Figure 7 plots cumulative employment growth between these two groups of “early” states (relatively higher and lower-vaccination rates) through the end of June. While employment trends in these two groups were similar before the announcements that they would end UI benefits early, nearly all of the growth after the announcement dates is driven by growth in higher-vaccinated states. This pattern suggests that health concerns among adult workers is indeed playing a substantial role in slowing employment growth, even in states that ended UI benefits early.
Figure 7: Cumulative Headcount Growth Among States Ending UI Early for Workers 25 or Older, by High/Low Adult Vaccination Rate
The Bottom Line
These findings illustrate the important ways in which different segments of the labor market interact with each other and suggest a nuanced view about the role of Unemployment Insurance in the economy at this time. The week that state governors announced UI benefits would soon end in mid-June 2021, we observe a rise in hiring rates of adult workers 25 or older compared to later states, after which both return to nearly identical levels as these benefits actually expire. On the other hand, hiring rates of teenagers 15-19 rise in states keeping enhanced UI benefits through September, before also returning to comparable levels in June. Together, these two different trends have meant that cumulative employment across these two states has been on par through the end of June 2021.

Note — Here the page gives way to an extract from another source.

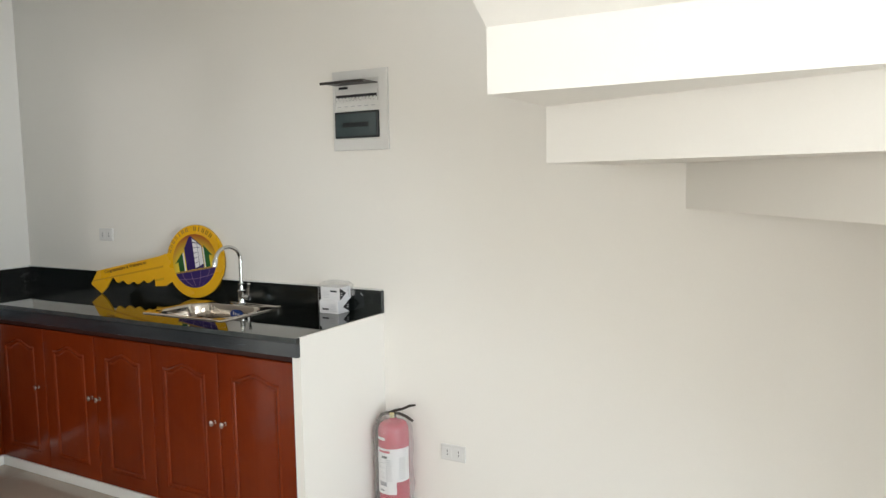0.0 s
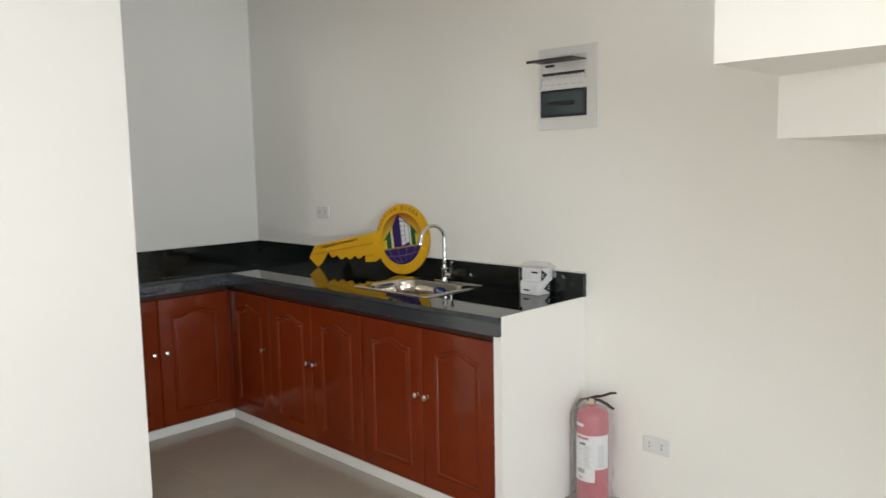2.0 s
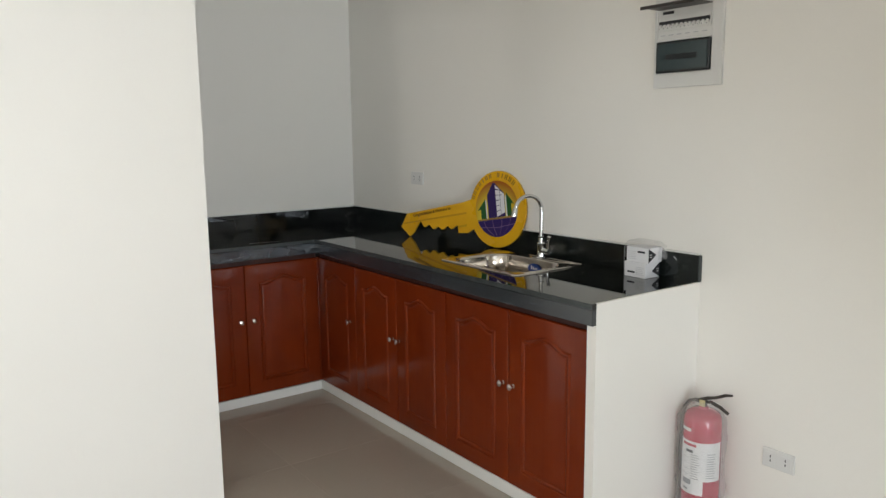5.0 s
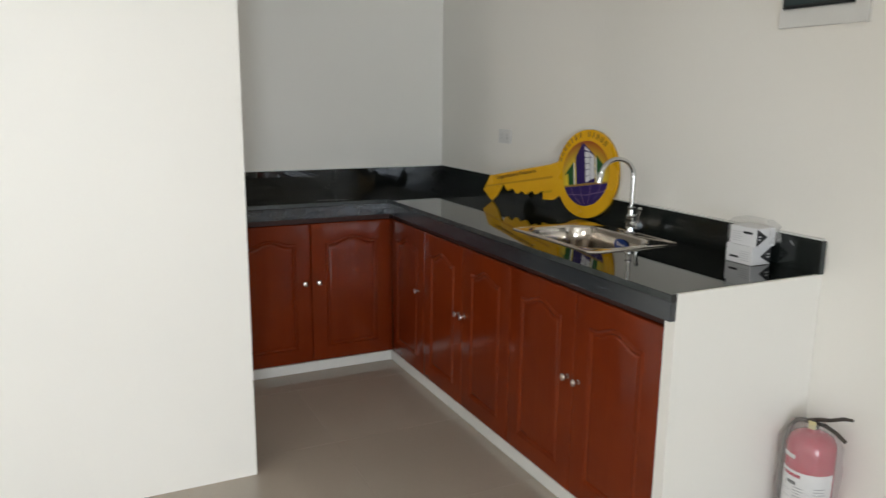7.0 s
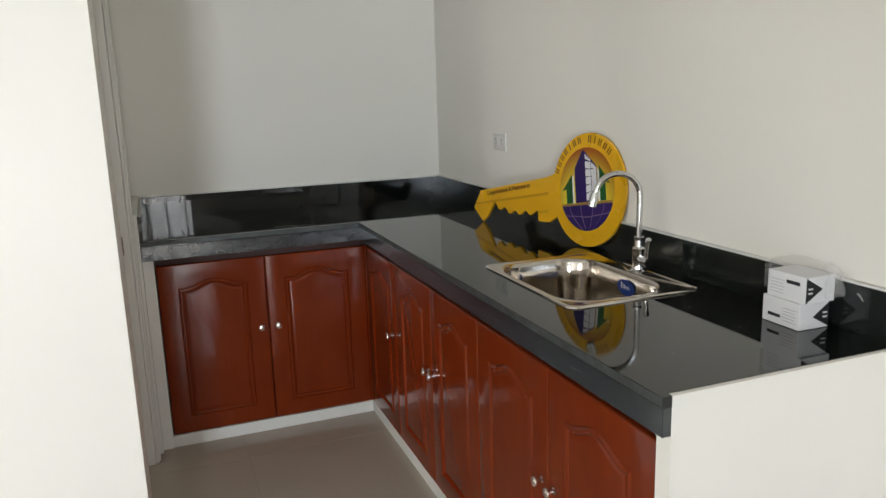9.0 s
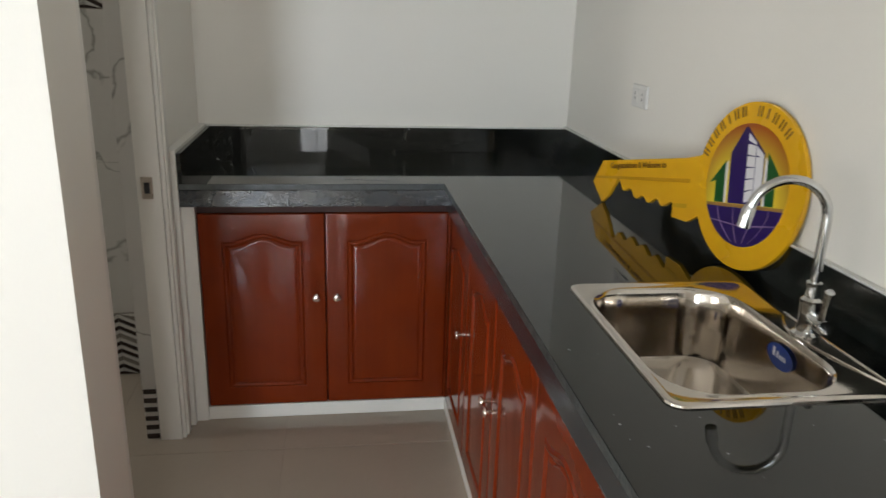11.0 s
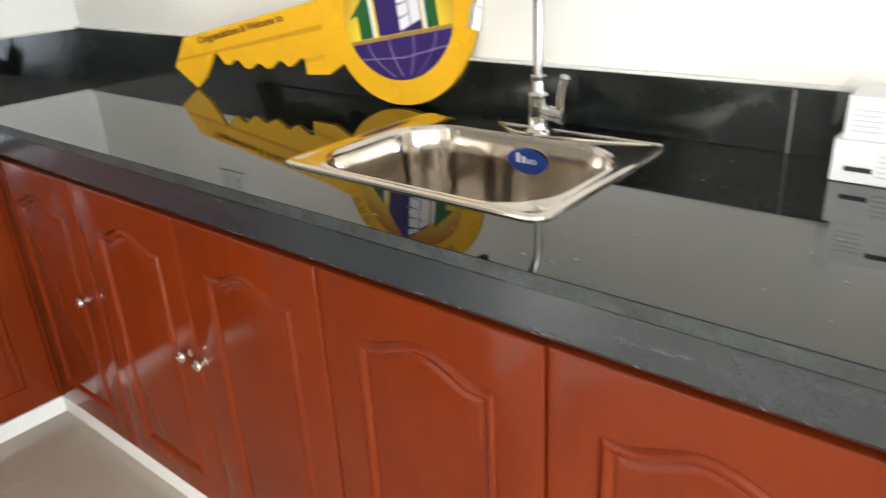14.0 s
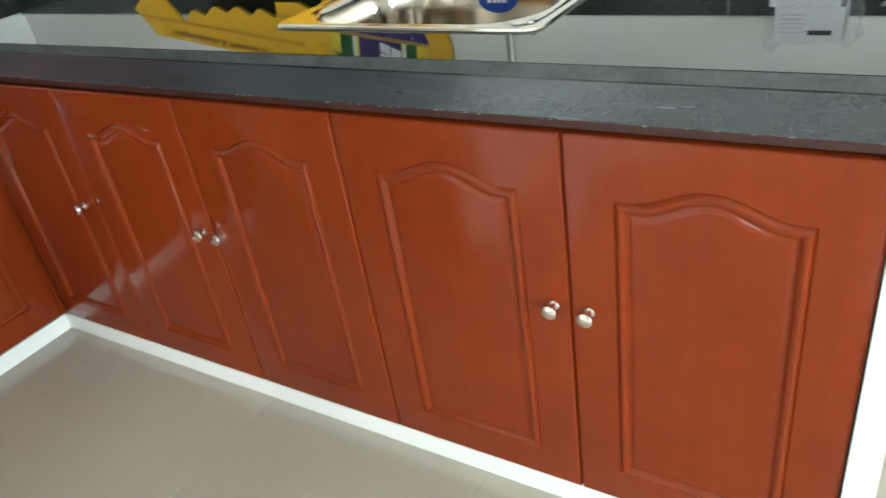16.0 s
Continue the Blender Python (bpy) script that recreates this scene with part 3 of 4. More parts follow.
spots += [((random.uniform(-4.4, -3.95), random.uniform(1.35, 2.6), TOP + 0.0004), EX_, EY_, random.uniform(0.0008, 0.0024)) for _ in range(18)]
spots += [((-3.967 + 0.003 * math.sin(k * 0.9) + 0.0019 * k, 1.83 + 0.0098 * k, TOP + 0.0004), (0.15, 1, 0), (-1, 0.15, 0), 0.0042 if k % 4 else 0.0065) for k in range(16)]
flecks("paint_flecks", spots, GREY, "dried specks and smears of paint on the granite")
chips = [((random.uniform(X_IN + 0.01, END_X - 0.01), FRONT_Y + 0.0015, APRON + random.uniform(-0.0005, 0.0015)), (2.2, 0, 0), (0, 0, 0.7), random.uniform(0.0006, 0.0016)) for _ in range(60)]
chips += [((X_IN + 0.0005 - 0.002, random.uniform(1.32, FRONT_Y), APRON + random.uniform(-0.0005, 0.0015)), EY_, EZ_, random.uniform(0.0006, 0.0018)) for _ in range(20)]
flecks("edge_chips", chips, GREY, "pale chips along the lower granite edge")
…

Indeed, the growth in hiring of older workers has been driven by re-hiring around the announcement dates, and has also been driven by the states that have the highest adult vaccination rates in this group. Given these patterns, a reasonable interpretation of these findings is that there was a segment of workers for whom it was easy to return to work—and they did so the week governors announced the end of these benefits. But the reason these differences across states are not larger, and do not appear in aggregate statistics, is that it appears more of these adults are hampered by health concerns—and also, likely continued childcare disruptions. In a recent Morning Consult poll, workers were more likely to have said they turned down a job because child care options were not available or because of health concerns than because of UI payments. In the recent Gusto-NAWBO survey, 23% of owners who are experiencing difficulty hiring attributed their trouble to ongoing difficulties finding child care among potential workers. Ending enhanced Unemployment Insurance provisions is likely not the silver bullet to speeding up this economic recovery, and policymakers would be better-served by focusing on achieving higher vaccination rates and ensuring schools and child care centers can re-open in a safe and timely manner—particularly because these enhanced UI provisions are set to end for all states in several weeks.
The federal government introduced these measures as part of a massive and unprecedented economic relief effort during a global pandemic. As the country navigates its next, equally-unprecedented phase—a return to more normal economic times—the findings provided by real-time, detailed economic data can arm policymakers with information needed to design policies that are best suited to help American workers and their families.